# What is required
Collect every line in the records below that contains the word "script".

# Task material
________

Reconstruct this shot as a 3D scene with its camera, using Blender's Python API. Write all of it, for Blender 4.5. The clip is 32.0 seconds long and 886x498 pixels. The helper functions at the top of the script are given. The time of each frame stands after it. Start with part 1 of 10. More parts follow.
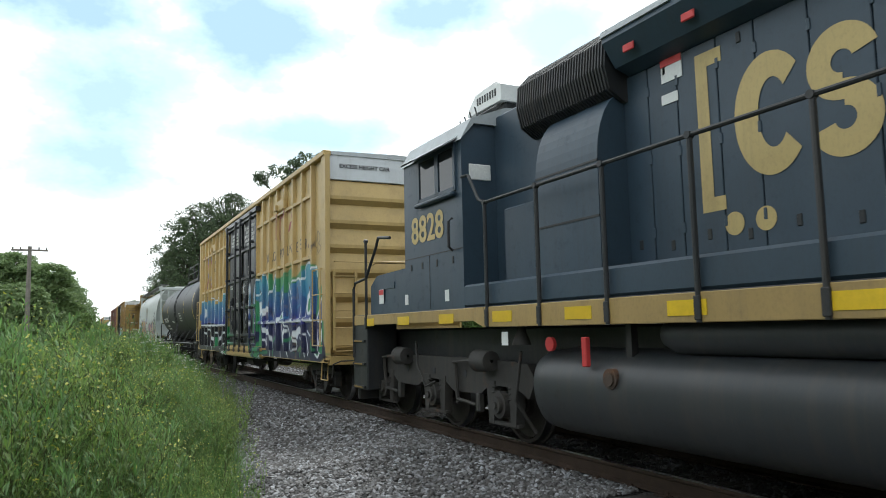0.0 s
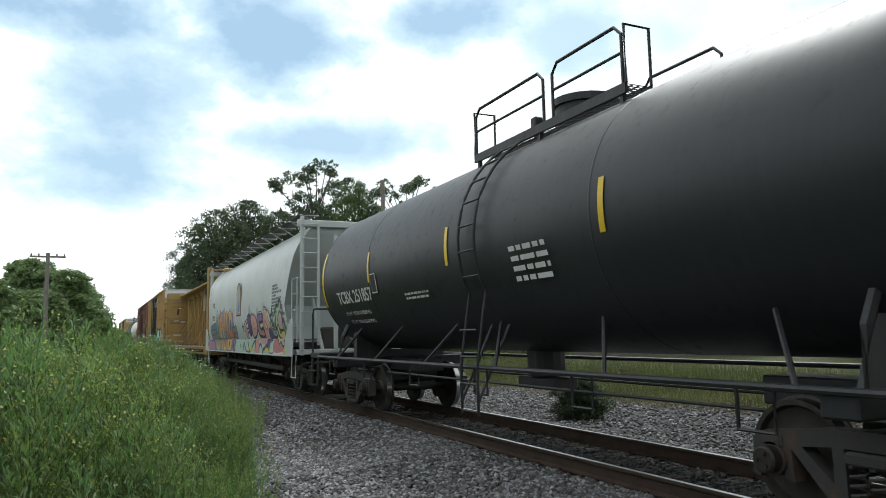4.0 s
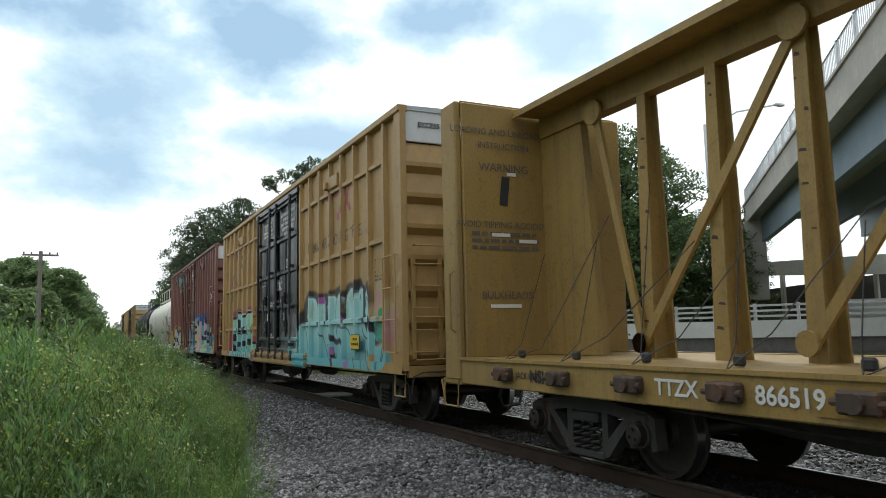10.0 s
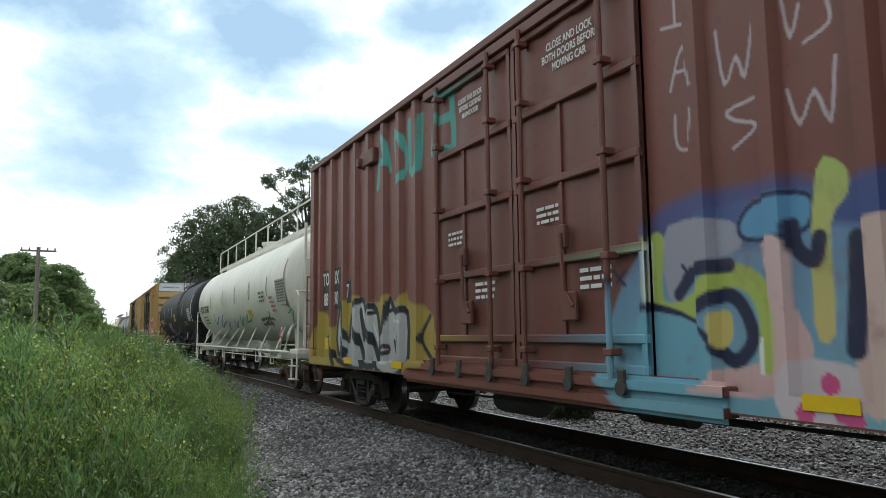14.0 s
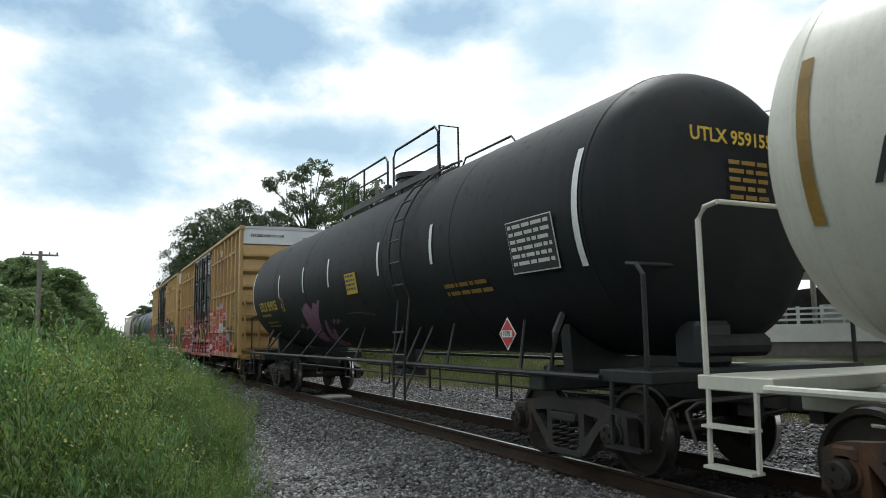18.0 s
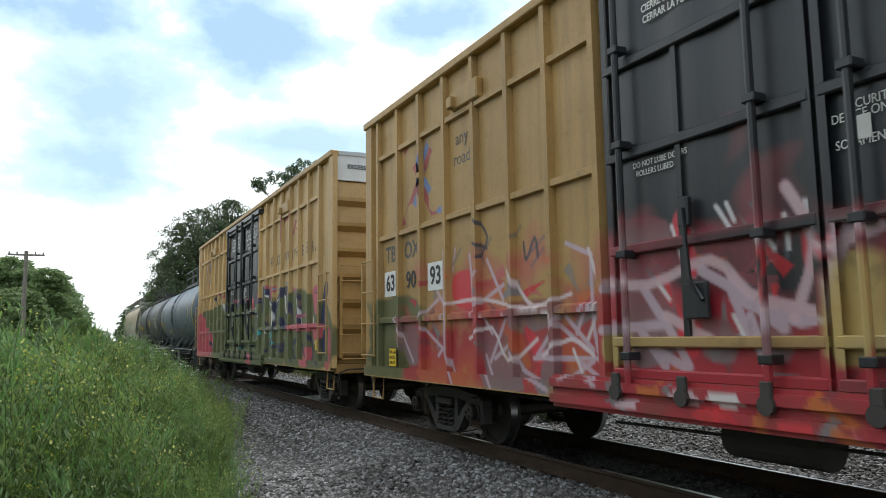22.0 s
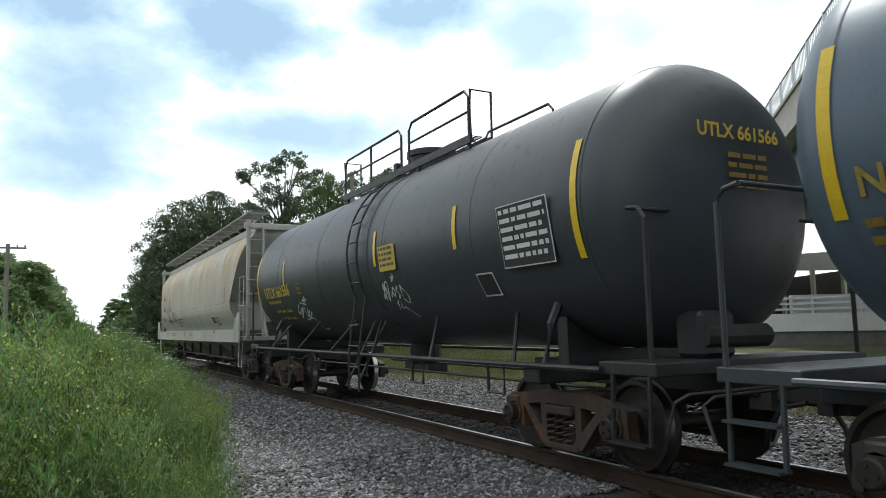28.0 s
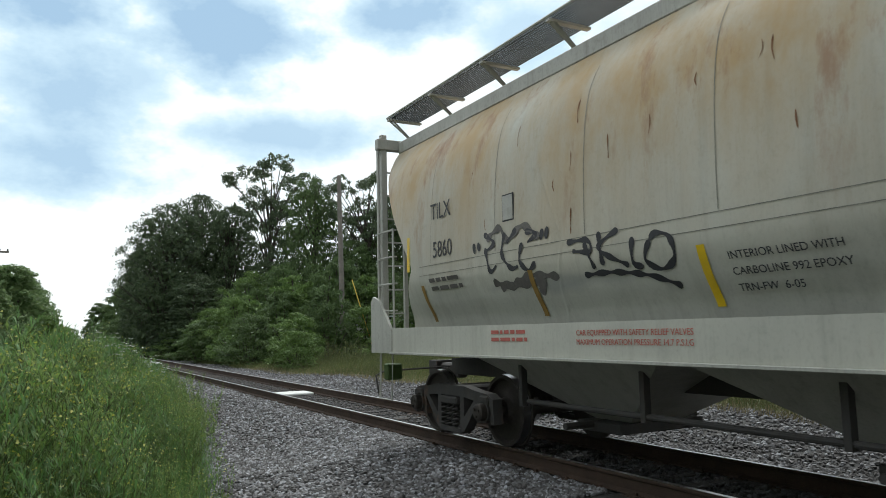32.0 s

________

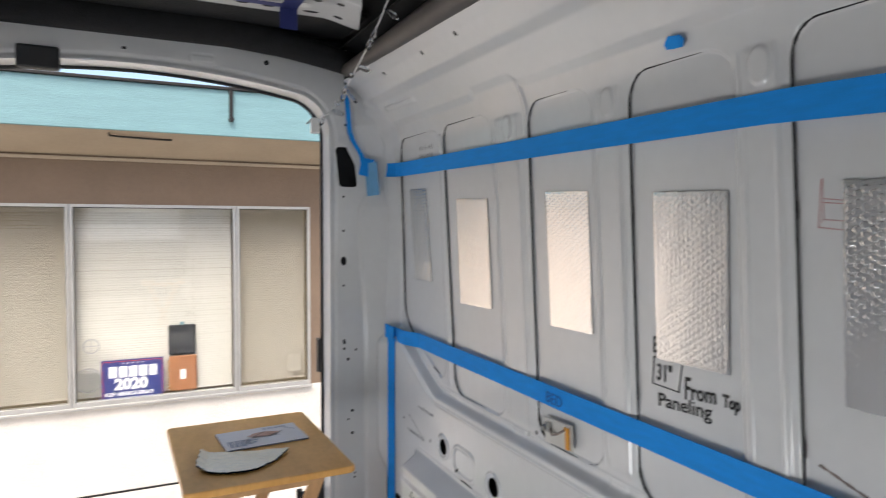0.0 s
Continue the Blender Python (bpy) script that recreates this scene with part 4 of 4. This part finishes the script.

________

# Written response
Reconstruct this shot as a 3D scene with its camera, using Blender's Python API. Write all of it, for Blender 4.5. The clip is 32.0 seconds long and 886x498 pixels. The helper functions at the top of the script are given. The time of each frame stands after it. Start with part 1 of 10. More parts follow.
Continue the Blender Python (bpy) script that recreates this scene with part 4 of 4. This part finishes the script.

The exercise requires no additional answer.